Factory Pre-Shipment Checkpoints
Before goods leave the factory, the packing team should compare physical cartons with the approved mark file and final packing list. The check does not need to be complicated, but it must be systematic. Select cartons from the beginning, middle, and end of the sequence. Confirm that the mark is clean, upright, durable, and placed consistently on the correct carton face. Verify that gross weight and dimensions reflect the actual carton specification. For palletized shipments, confirm that carton numbers remain visible or are represented correctly on the pallet mark. If the buyer requires an advance shipping notice, the carton ID or SSCC data should come from the same source used for the physical labels. A mismatch between ASN data and carton marks defeats the purpose of scanning.
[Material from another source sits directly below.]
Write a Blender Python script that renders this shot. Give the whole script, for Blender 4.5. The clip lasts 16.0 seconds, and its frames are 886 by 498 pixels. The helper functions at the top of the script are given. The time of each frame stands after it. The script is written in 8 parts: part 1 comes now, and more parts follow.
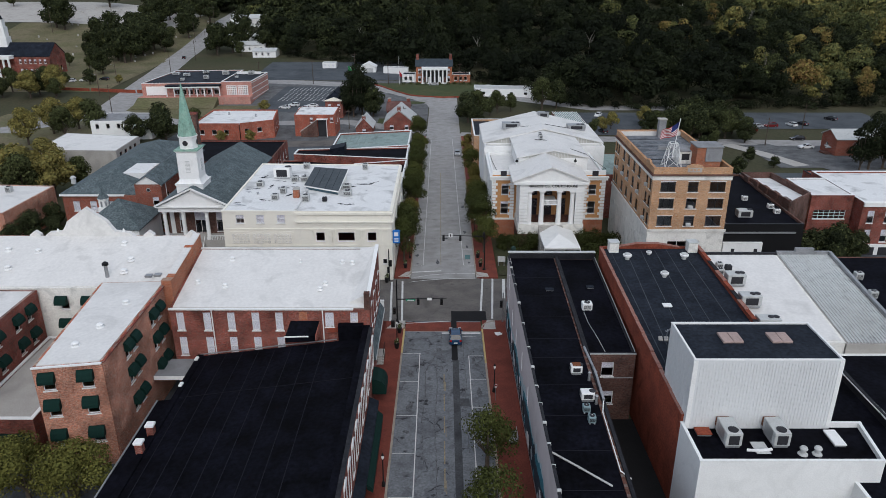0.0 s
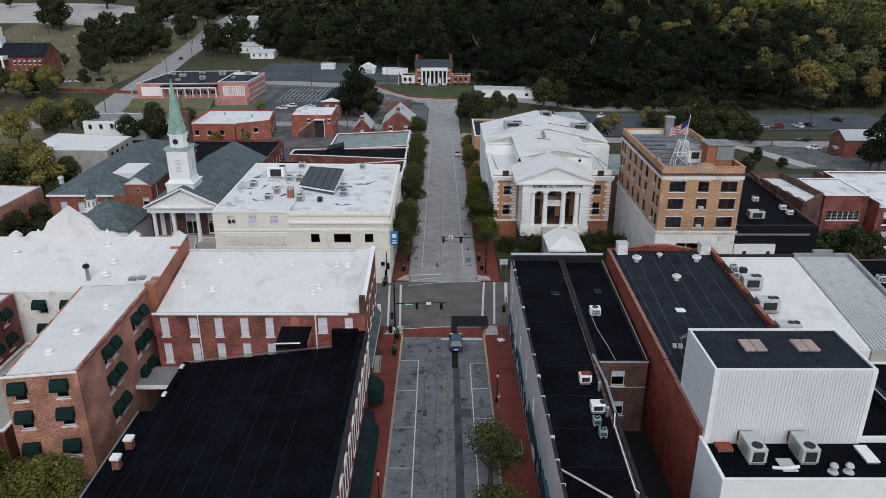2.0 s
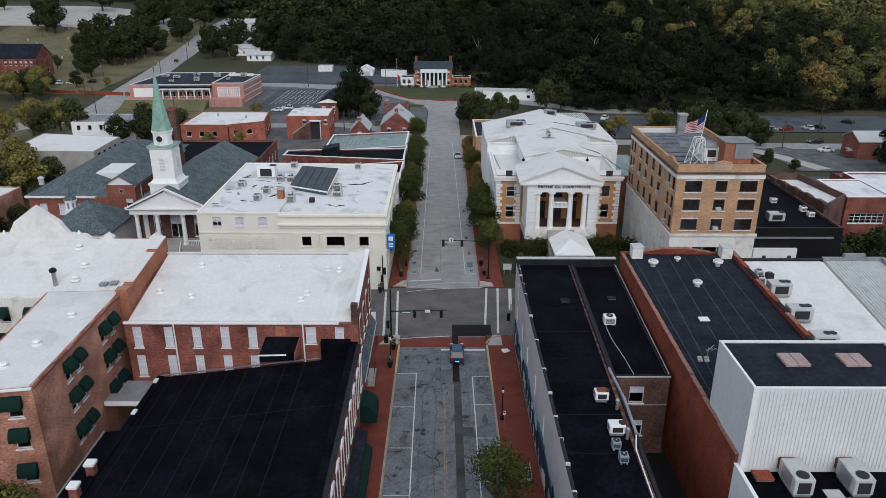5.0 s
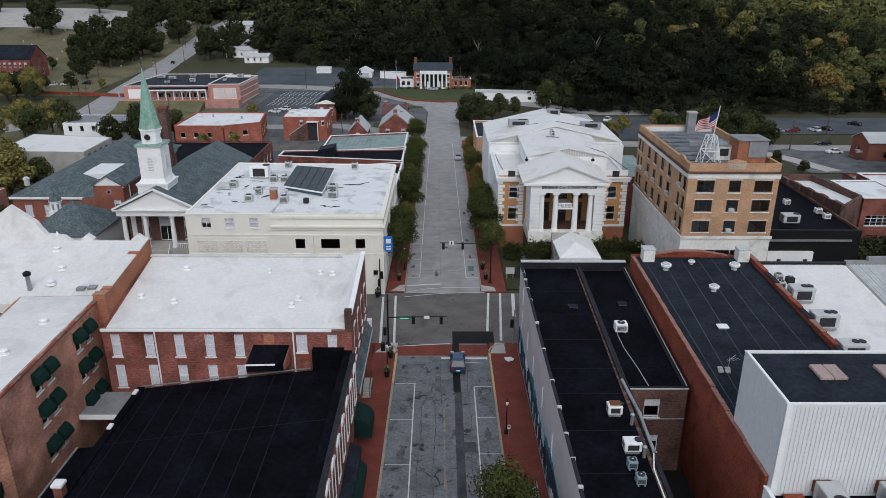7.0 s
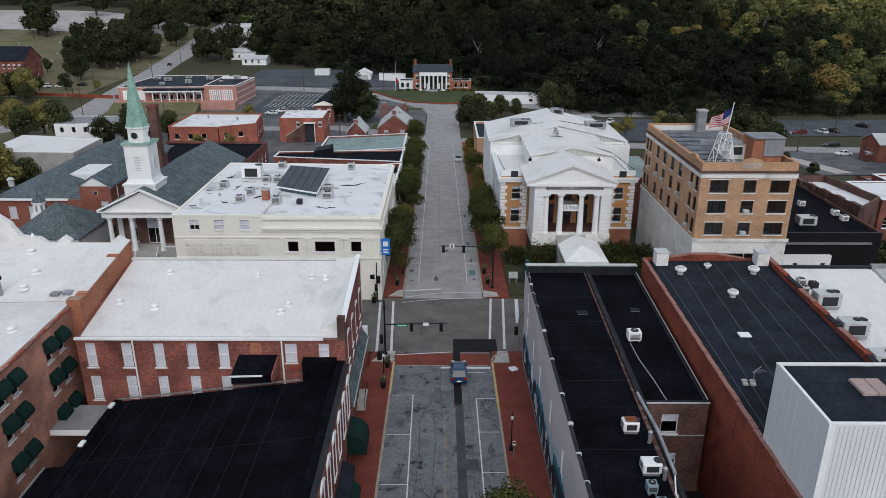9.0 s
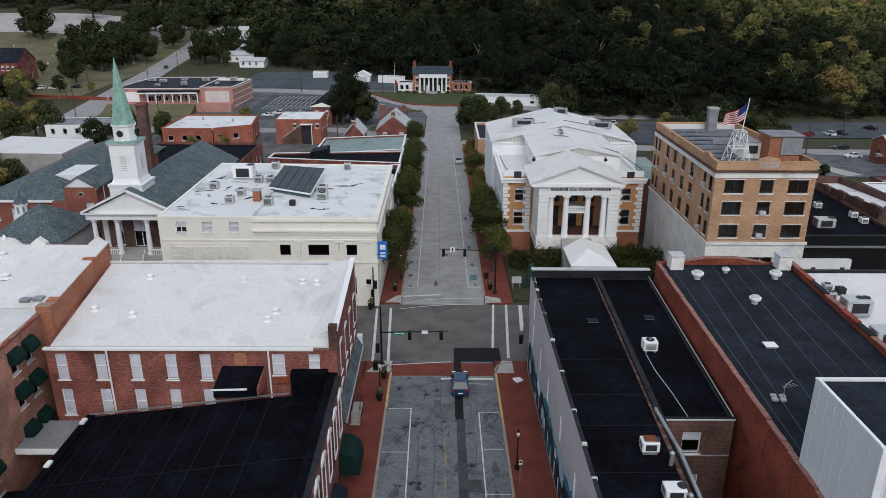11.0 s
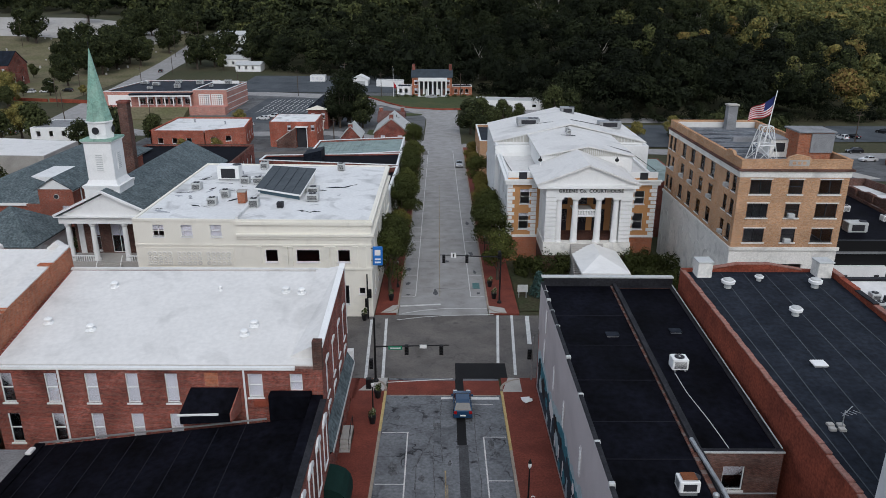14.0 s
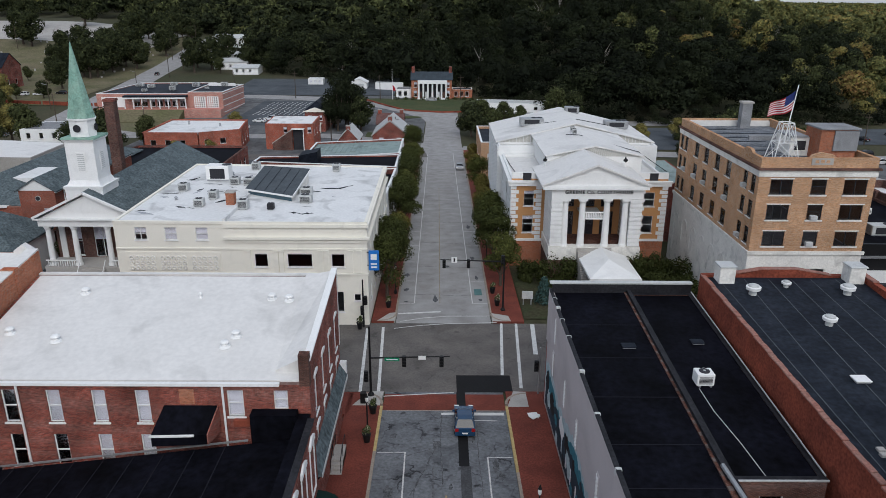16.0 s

When changes occur after final inspection, such as carton replacement, quantity correction, or destination split adjustment, update the packing list and mark records immediately.
Need carton marks aligned before production?
Send your PO, packing plan, destination split, and warehouse marking rules. Vanta Workwear can prepare a practical carton mark proof before bulk packing starts.
Request a quote →2026 Procurement Takeaway
For 2026 workwear sourcing, shipping marks should be treated as a procurement control, not a last-minute warehouse label. The strongest process is to confirm the buyer's code system, build realistic mark proofs, test required barcodes, connect carton marks to the packing list, and freeze the approved file before bulk packing. Keep the wording short, the data exact, and the layout readable. A good mark system reduces relabeling, prevents avoidable receiving questions, and gives both buyer and supplier a clearer record when cartons move through forwarders, warehouses, and final project sites.